Are family limited partnerships recognized under California law?
Family limited partnerships are recognized and commonly used under California law when properly formed and documented. Compliance with state partnership statutes, accurate record keeping, and clear partnership agreements support enforceability. Recognizing the role of state and federal tax rules is also important to maintain the arrangement’s intended benefits. Proper formation requires drafting a clear partnership agreement, completing necessary transfers of title or ownership, and following formalities to separate partnership assets from personal holdings. Working with legal and tax advisors to document and administer the partnership helps ensure it meets legal requirements and performs as intended.
How can I determine whether a family limited partnership is right for my family?
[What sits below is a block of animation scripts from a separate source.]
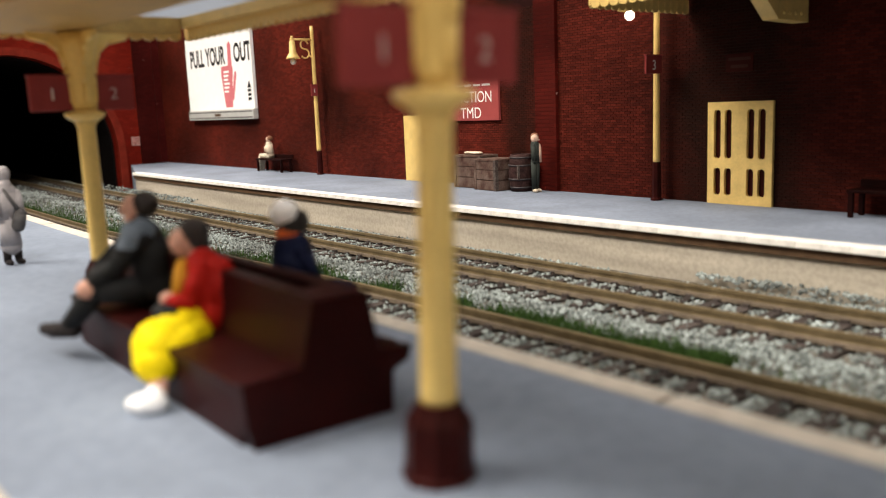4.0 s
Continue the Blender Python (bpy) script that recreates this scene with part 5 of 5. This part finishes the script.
    figure("standing_figurine", "painted standing figurine in dark overalls and a pale shirt", at(-213.6, 70.6, DECK), [
        ((0, 0, 19.2), None, 1.55, (0.95, 0.95, 1.15), 0), ((-0.3, 0.3, 20.0), None, 1.5, (1, 1, 0.8), 3), ((0, 0, 17), (0, 0, 11.4), 1.6, 1.5, 1), ((0.9, 1.0, 16.6), (1.2, 1.4, 11.2), 0.75, 0.65, 0), ((0.6, -1.2, 16.6), (1.0, -1.5, 11.2), 0.75, 0.65, 1),
        ((0, 0.7, 11), (0, 0.8, 1.2), 1.15, 0.8, 1), ((0, -0.7, 11), (0, -0.8, 1.2), 1.15, 0.8, 1), ((0, 0.8, 0.8), (1.4, 0.9, 0.6), 0.75, 0.6, 2), ((0, -0.8, 0.8), (1.2, -1.0, 0.6), 0.75, 0.6, 2)],
        [SKIN_PALE, COAT_DARK, SHIRT_CREAM, HAIR_BROWN], "passenger figurines")


BAG = mat("dark_grey_bag_paint", (0.10, 0.095, 0.095), 0.6)
SKIN_PALE = mat("pale_flesh_paint", (0.62, 0.42, 0.32), 0.6)
HAIR_BROWN = mat("brown_hair_paint", (0.22, 0.10, 0.06), 0.6)
JEANS = mat("pale_trouser_paint", (0.62, 0.56, 0.44), 0.6)

# ---- far platform ----


def wall_door(x, z_top, plain=False):
    t = thing("panelled_door", "cream double door with tall slotted panels in a maroon wall", "door", at_wall(x, DECK, 0.05), "station doors", "structure")
    w, h = 21.2, z_top - DECK
    # two leaves, each with slots cut right through
    for s in (-1, 1):
        leaf = bmesh.new()
        a, b = sorted((0.0 if s > 0 else -0.02, s * w / 2))
        wd = b - a
        xs = [a, a + 2.5, a + 4.8, a + 6.1, a + 8.4, b] if s > 0 else [a, b - 8.4, b - 6.1, b - 4.8, b - 2.5, b]
        zs = [0.0, 2.6, 10.6, 13.4, h - 2.2, h]
        for i in range(5):
            for j in range(5):
                if i in (1, 3) and j in (1, 3) and not (plain and s < 0):
                    continue
                box(leaf, xs[i], xs[i + 1], -1.3, -0.3, zs[j], zs[j + 1])
        lf = part("door_leaf", leaf, CREAM_PAINT, t)
        for i in (1, 3):
            for j in (1, 3):
                bm = bmesh.new()
                x0, x1, z0, z1 = xs[i], xs[i + 1], zs[j], zs[j + 1]
                for cx, cz, dx, dz in ((x0, z0, 1, 1), (x1, z0, -1, 1), (x0, z1, 1, -1), (x1, z1, -1, -1)):
                    prism(bm, [(cx, cz), (cx + dx * 0.9, cz), (cx + dx * 0.25, cz + dz * 0.25), (cx, cz + dz * 0.9)], -1.29, -0.31, "y")
                part("slot_corner", bm, CREAM_PAINT, lf)
                part("pane", boxed(x0 + 0.02, x1 - 0.02, -0.3, -0.1, z0, z1), BROWN_PAINT, lf, "dark slot panel")
    return t


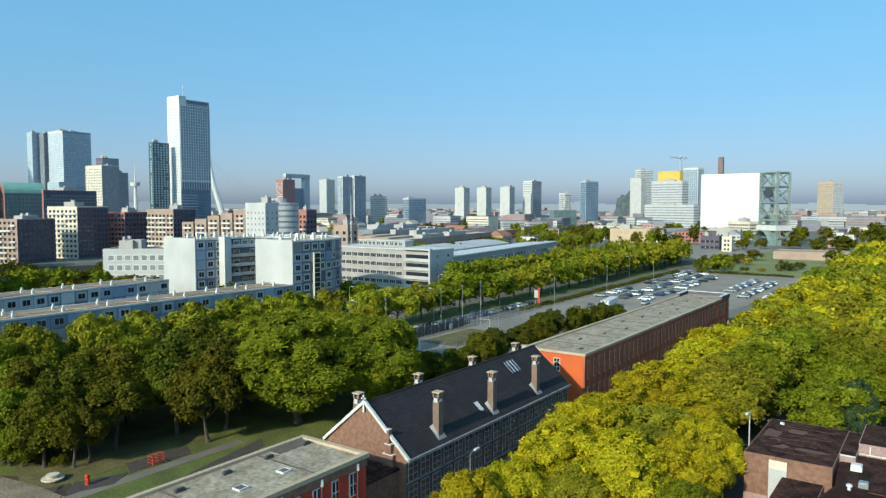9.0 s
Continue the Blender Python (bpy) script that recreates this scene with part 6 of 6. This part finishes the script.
for nm, c in (("car_black", (0.02, 0.021, 0.024)), ("car_silver", (0.42, 0.43, 0.44)), ("car_white", (0.78, 0.78, 0.77)), ("car_blue", (0.03, 0.06, 0.17)), ("car_grey", (0.12, 0.125, 0.13)), ("car_red", (0.35, 0.03, 0.03))):
    M[nm] = mat(nm, c, c, 0.25, 0.5, 8, 0.0, 0.3 if nm != "car_white" else 0.0)
PAINTS = ["car_black", "car_silver", "car_white", "car_blue", "car_grey", "car_white", "car_silver"]
for x, c in ((-3.7, "car_grey"), (26.0, "car_grey"), (31.2, "car_black"), (36.6, "car_black"), (-14, "car_silver"), (-20, "car_blue")):
    car(x, 111.9, 2, c)
car(10, 130, 180, "car_white")
car(44, 136, 0, "car_silver")
car(4, 126.0, 0, "car_black")
rnd = random.Random(8)
for k in range(14):
    car(132 + k * 5.4, 110.5, rnd.choice((0, 180)), rnd.choice(PAINTS), k in (3, 7))
for k in range(10):
    car(140 + k * 21 + rnd.uniform(-4, 4), rnd.choice((130.2, 136)), 0, rnd.choice(PAINTS))
for row, (y0, n) in enumerate(((100, 22), (92, 22), (84, 18), (66, 14), (58, 12), (50, 10))):
    for k in range(n):
        if rnd.random() < (0.35 if row < 3 else 0.25):
            continue
        x = (236 if row < 3 else 262) + k * 5.0
        if x < 350:
            car(x, y0 + rnd.uniform(-0.4, 0.4), 90 + rnd.uniform(-4, 4), rnd.choice(PAINTS), rnd.random() < 0.12)
for x, y, a, c in ((210, 92, 10, "car_grey"), (206, 84, 5, "car_silver"), (226, 80, 0, "car_silver"), (290, 46, -10, "car_white"), (91.8, 20.5, 0, "car_white"), (134, 23, 0, "car_grey")):
    car(x, y, a, c)

# ---- containers, sign, playground ----
rnd = random.Random(4)
for k in range(11):
    th = thing("wheeled_bin", pose(135 + k * 2.6, 106.9, 0), "dark wheeled refuse container by the fence", "container", "containers")
    bm = bmesh.new()
    add_box(bm, -0.7, -0.5, 0.15, 0.7, 0.5, 1.3)
    part("body", bm, "blue_paint" if k == 0 else "dark_metal", th)
    bm = bmesh.new()
    add_box(bm, -0.75, -0.55, 1.3, 0.75, 0.55, 1.4)
    part("lid", bm, "dark_metal", th)
sg = thing("sign_pillar", pose(201, 106.5, 0, 0, 0, -60), "tall red and white advertising pillar beside the road", "sign")
bm = bmesh.new()
add_box(bm, 0.15, -0.25, 0, 0.65, 0.25, 6.0)
part("red_panel", bm, "red_paint", sg)
bm = bmesh.new()
add_box(bm, -1.0, -0.22, 3.0, 0.14, 0.22, 5.4)
part("white_panel", bm, "white_plaster", sg)
bm = bmesh.new()
add_rod(bm, (-0.6, 0, 0), (-0.6, 0, 2.0), 0.12)
part("post", bm, "metal", sg)
tr = thing("site_trailer", pose(205, 84, 0, 0, 0, 8), "long white trailer with a grey roof in the parking lot", "trailer")
bm = bmesh.new()
add_box(bm, 0, 0, 0.6, 12, 2.6, 3.2)
part("body", bm, "white_metal", tr)
for x in (1.5, 9.5, 10.6):
    bm = bmesh.new()
    add_rod(bm, (x, 0.1, 0.5), (x, 2.5, 0.5), 0.5, 0.5, 12)
    part("wheel", bm, "rubber", tr)
for x, y in ((171, 72), (120, 66)):
    th = thing("notice_board", pose(x, y, 0, 0, 0, -50), "white notice board among the shrubs", "sign")
    bm = bmesh.new()
    add_box(bm, -0.7, -0.08, 3.6, 0.7, 0.08, 5.6)
    part("board", bm, "white_plaster", th)
    bm = bmesh.new()
    add_rod(bm, (0, 0, 0), (0, 0, 3.6), 0.08)
    part("post", bm, "metal", th)
sheet("play_mat", ((38.5, 79.9), (43.5, 78.4), (46.5, 80.4), (41, 82.6)), 0.06, "black_rubber_tile", "dark rubber play mat", "play mat")
sheet("play_mat", ((46.5, 80), (55, 79.9), (56.5, 83), (48, 83.4)), 0.06, "black_rubber_tile", "dark rubber play mat", "play mat")
sheet("play_lawn", ((36, 84), (41, 82.8), (60, 83.5), (62, 90), (40, 96)), 0.045, "dry_grass", "dry worn grass of the playground", "lawn")
tp = thing("spring_toy", pose(41.6, 80.7, 0), "red spring toy on the play mat", "play equipment")
bm = bmesh.new()
for k in range(4):
    add_rod(bm, (0, 0, k * 0.35), (0, 0, k * 0.35 + 0.25), 0.28, 0.24, 10)
part("body", bm, "red_paint", tp)
bm = bmesh.new()
add_rod(bm, (0, 0, -0.05), (0, 0, 0.05), 0.4, 0.4, 10)
part("base", bm, "dark_metal", tp)
pt = thing("play_table", pose(39.8, 85.2, 0), "round cream play table with a ring seat on the grass", "play equipment")
bm = bmesh.new()
add_rod(bm, (0, 0, 0.3), (0, 0, 0.45), 1.25, 1.25, 20)
part("seat", bm, "cream", pt)
bm = bmesh.new()
add_rod(bm, (0, 0, 0.45), (0, 0, 0.85), 0.5, 0.75, 20)
part("top", bm, "cream", pt)
bm = bmesh.new()
add_rod(bm, (0, 0, 0), (0, 0, 0.3), 0.9, 0.9, 16)
part("base", bm, "brown_brick", pt)
cf = thing("climbing_frame", pose(50.2, 80.2, 0) @ Matrix.Scale(0.55, 4), "red tube climbing frame on the play mat", "play equipment")
for x in (-1.6, 0, 1.6):
    for y in (-0.9, 0.9):
        bm = bmesh.new()
        add_rod(bm, (x, y, 0), (x, y, 2.2), 0.07)
        part("upright", bm, "red_paint", cf)
for z in (0.8, 1.5, 2.2):
    for a, b in [((-1.6, y, z), (1.6, y, z)) for y in (-0.9, 0.9)] + [((x, -0.9, z), (x, 0.9, z)) for x in (-1.6, 0, 1.6)]:
        bm = bmesh.new()
        add_rod(bm, a, b, 0.06)
        part("rail", bm, "red_paint", cf)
Deciding whether a family limited partnership is right for your family depends on asset types, family structure, long‑term goals, and tolerance for administrative responsibilities. If you need centralized management for real estate or business interests, desire clear succession rules, and seek potential tax planning benefits, a partnership may be appropriate. Conversely, families seeking simplicity may prefer trusts or direct transfers. Start by evaluating which assets would be included, how management should be handled, and what outcomes you want for future generations. A careful assessment of costs, administrative needs, and potential benefits, combined with professional guidance, will help determine whether a family limited partnership aligns with your family’s estate planning strategy.